Abstract

Chinese hamster ovary (CHO) cells are among the most widely used mammalian cell lines in the biopharmaceutical industry. Therefore, it is not surprising that significant efforts have been made around the engineering of CHO cells using genetic engineering methods such as the CRISPR-Cas system. In this review, we summarize key recent studies that have used different CRISPR-Cas systems such as Cas9, Cas13 or dCas9 fused with effector domains to improve recombinant protein (r-protein) production in CHO cells. Here, every relevant stage of production was considered, underscoring the advantages and limitations of these systems, as well as discussing their bottlenecks and probable solutions.
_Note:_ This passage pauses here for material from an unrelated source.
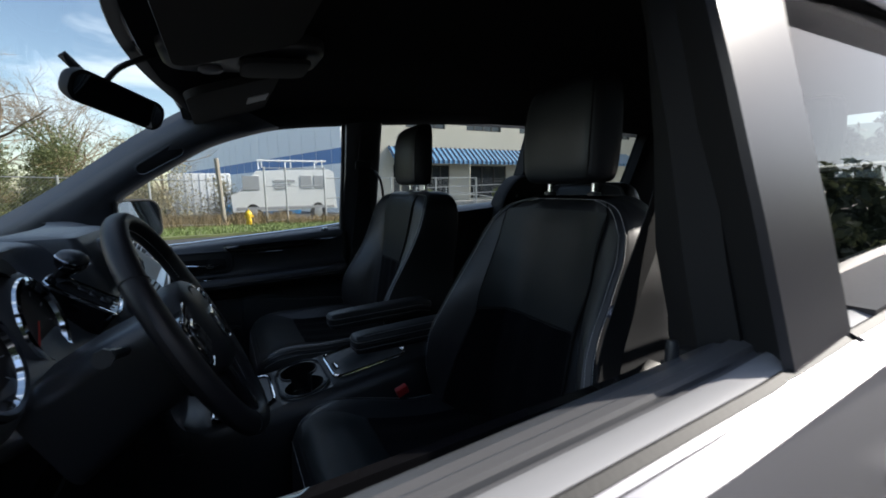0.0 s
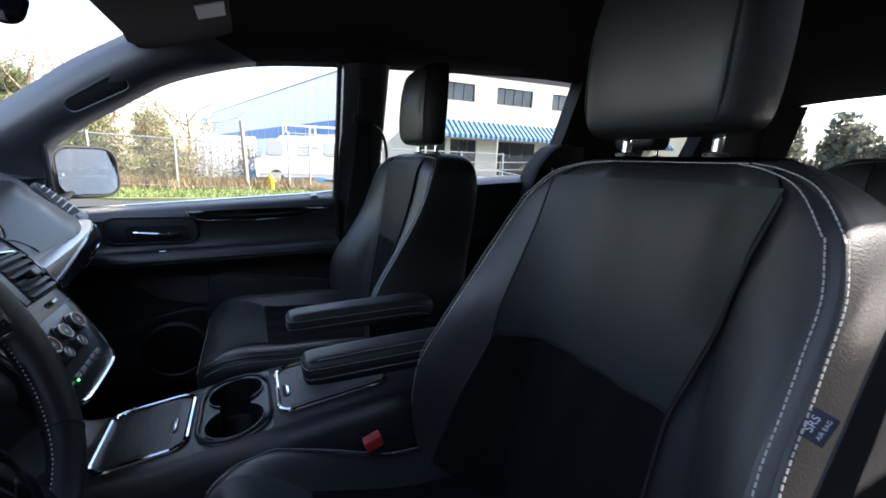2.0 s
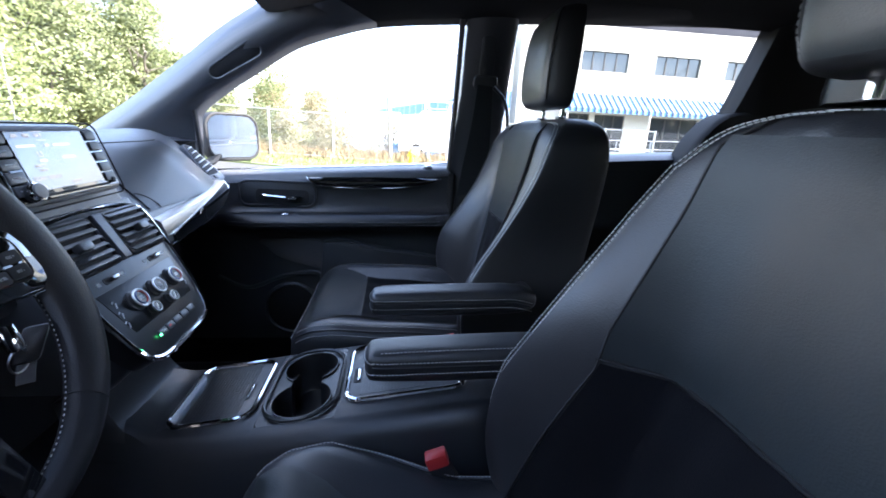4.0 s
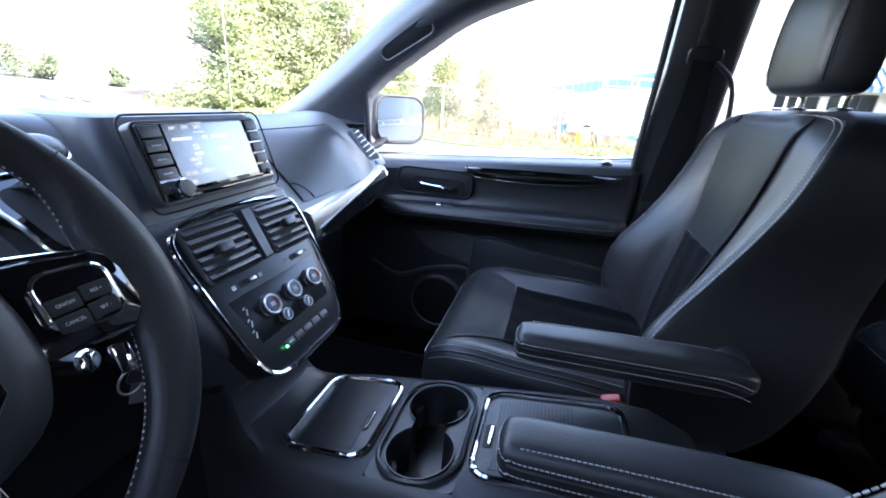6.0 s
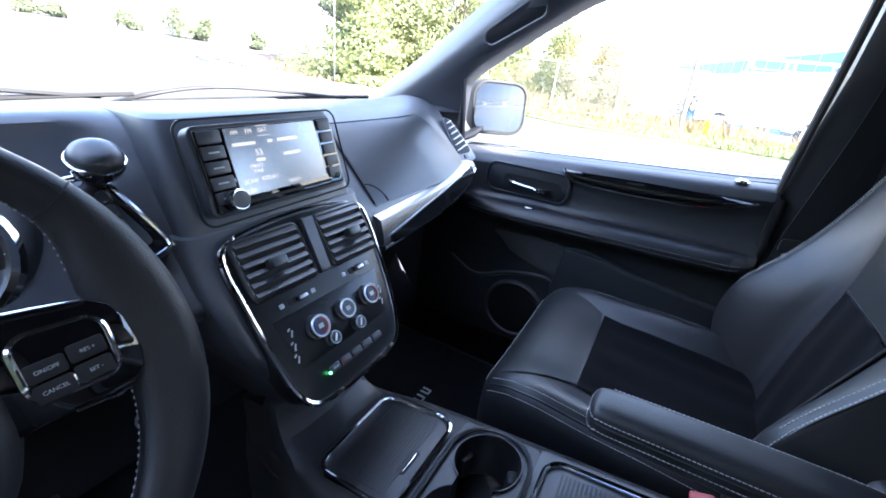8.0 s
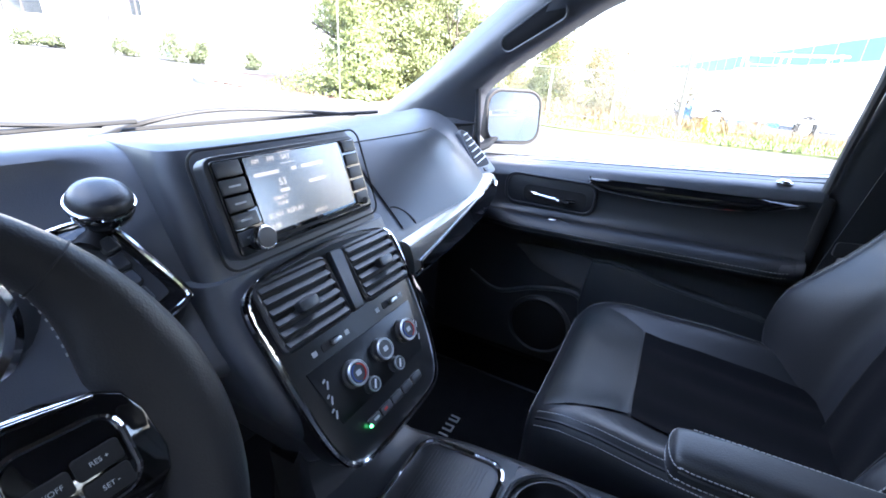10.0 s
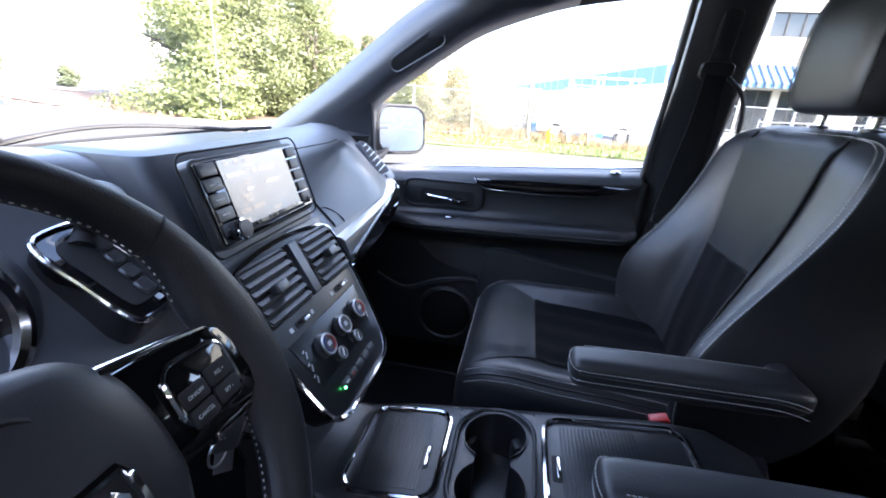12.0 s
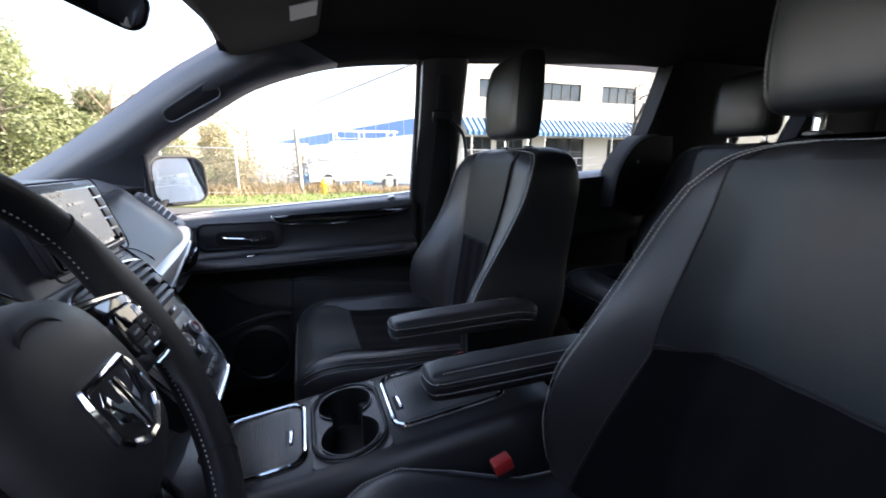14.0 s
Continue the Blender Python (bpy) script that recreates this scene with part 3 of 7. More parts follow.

A special emphasis was given on how these systems could disrupt and/or regulate genes related to glycan composition, which has relevant effects over r-protein properties and in vivo activity. Furthermore, the related promising future applications of CRISPR to achieve a tunable, reversible, or highly stable editing of CHO cells are discussed.Overall, the studies covered in this review show that despite the complexity of mammalian cells, the synthetic biology community has developed many mature strategies to improve r-protein production using CHO cells. In this regard, CRISPR-Cas technology clearly provides efficient and flexible genetic manipulation and allows for the generation of more productive CHO cell lines, leading to more cost-efficient production of biopharmaceuticals, however, there is still a need for many emerging techniques in CRISPR to be reported in CHO cells; therefore, more research in these cells is needed to realize the full potential of this technology.